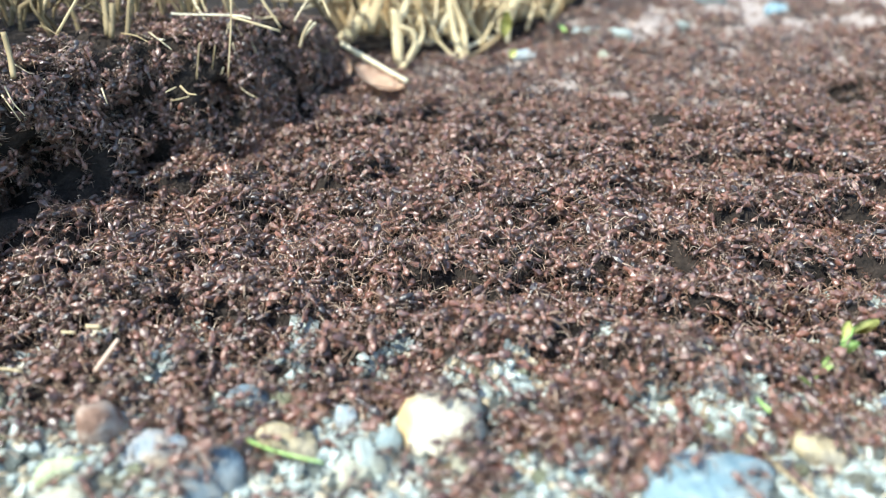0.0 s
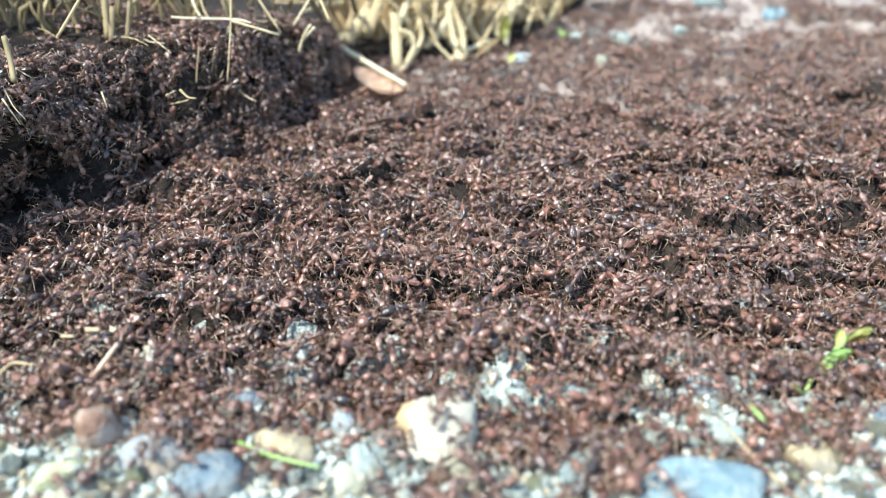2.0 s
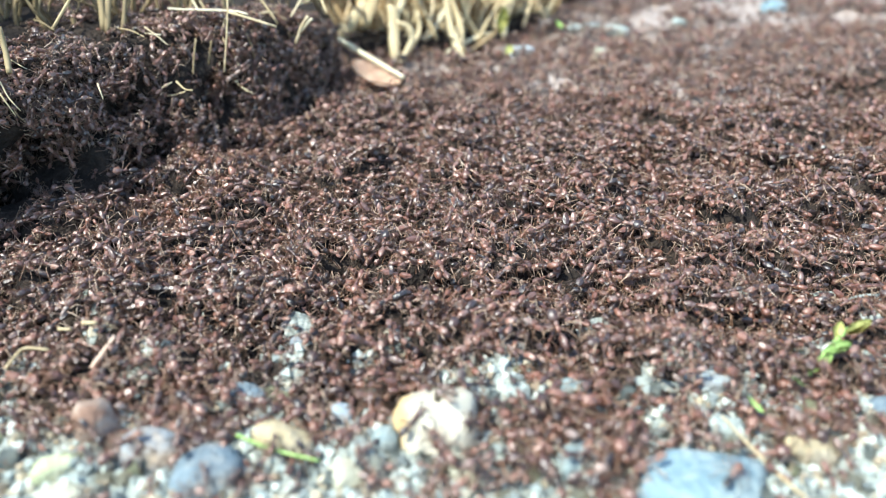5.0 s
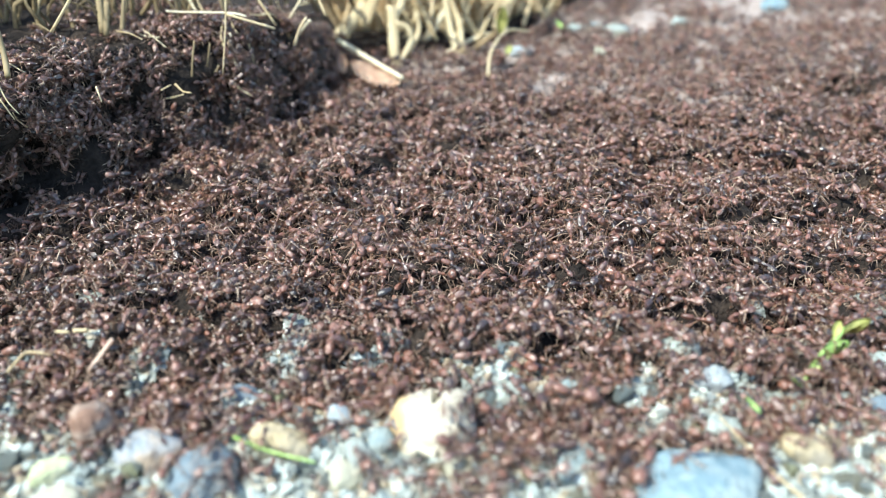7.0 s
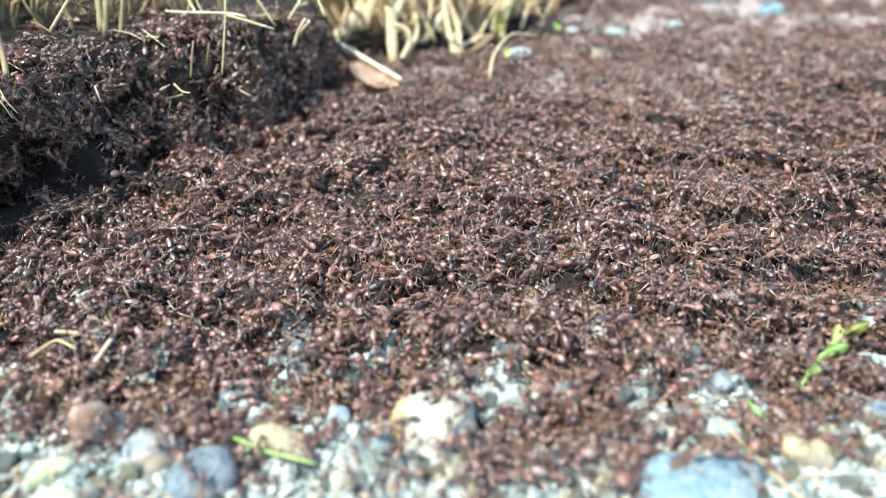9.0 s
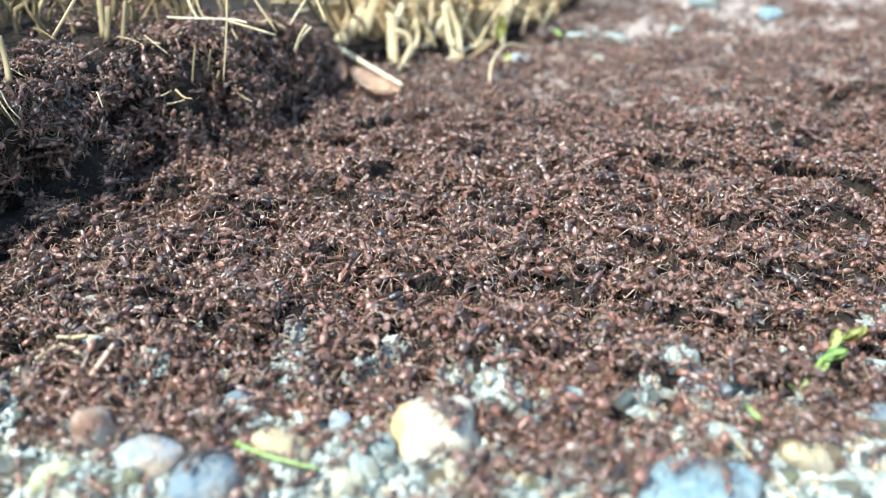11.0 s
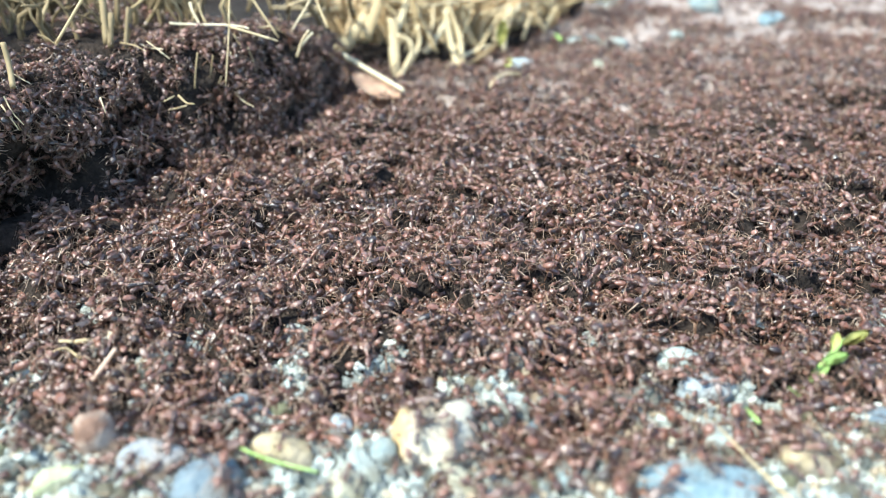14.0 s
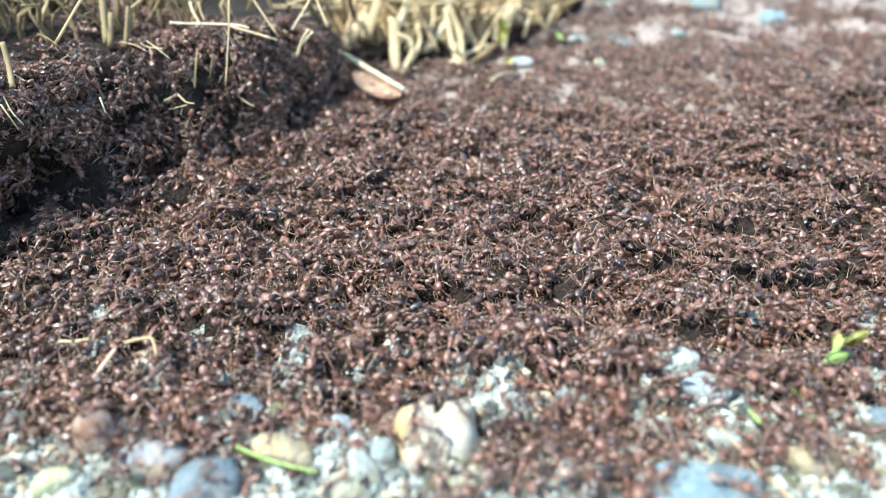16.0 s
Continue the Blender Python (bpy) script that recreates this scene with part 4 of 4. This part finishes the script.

---*---

Please write out all of the material above without changing a word, and omit any pictures.

Exercise output =
0.0 s
2.0 s
5.0 s
7.0 s
9.0 s
11.0 s
14.0 s
16.0 s
Continue the Blender Python (bpy) script that recreates this scene with part 4 of 4. This part finishes the script.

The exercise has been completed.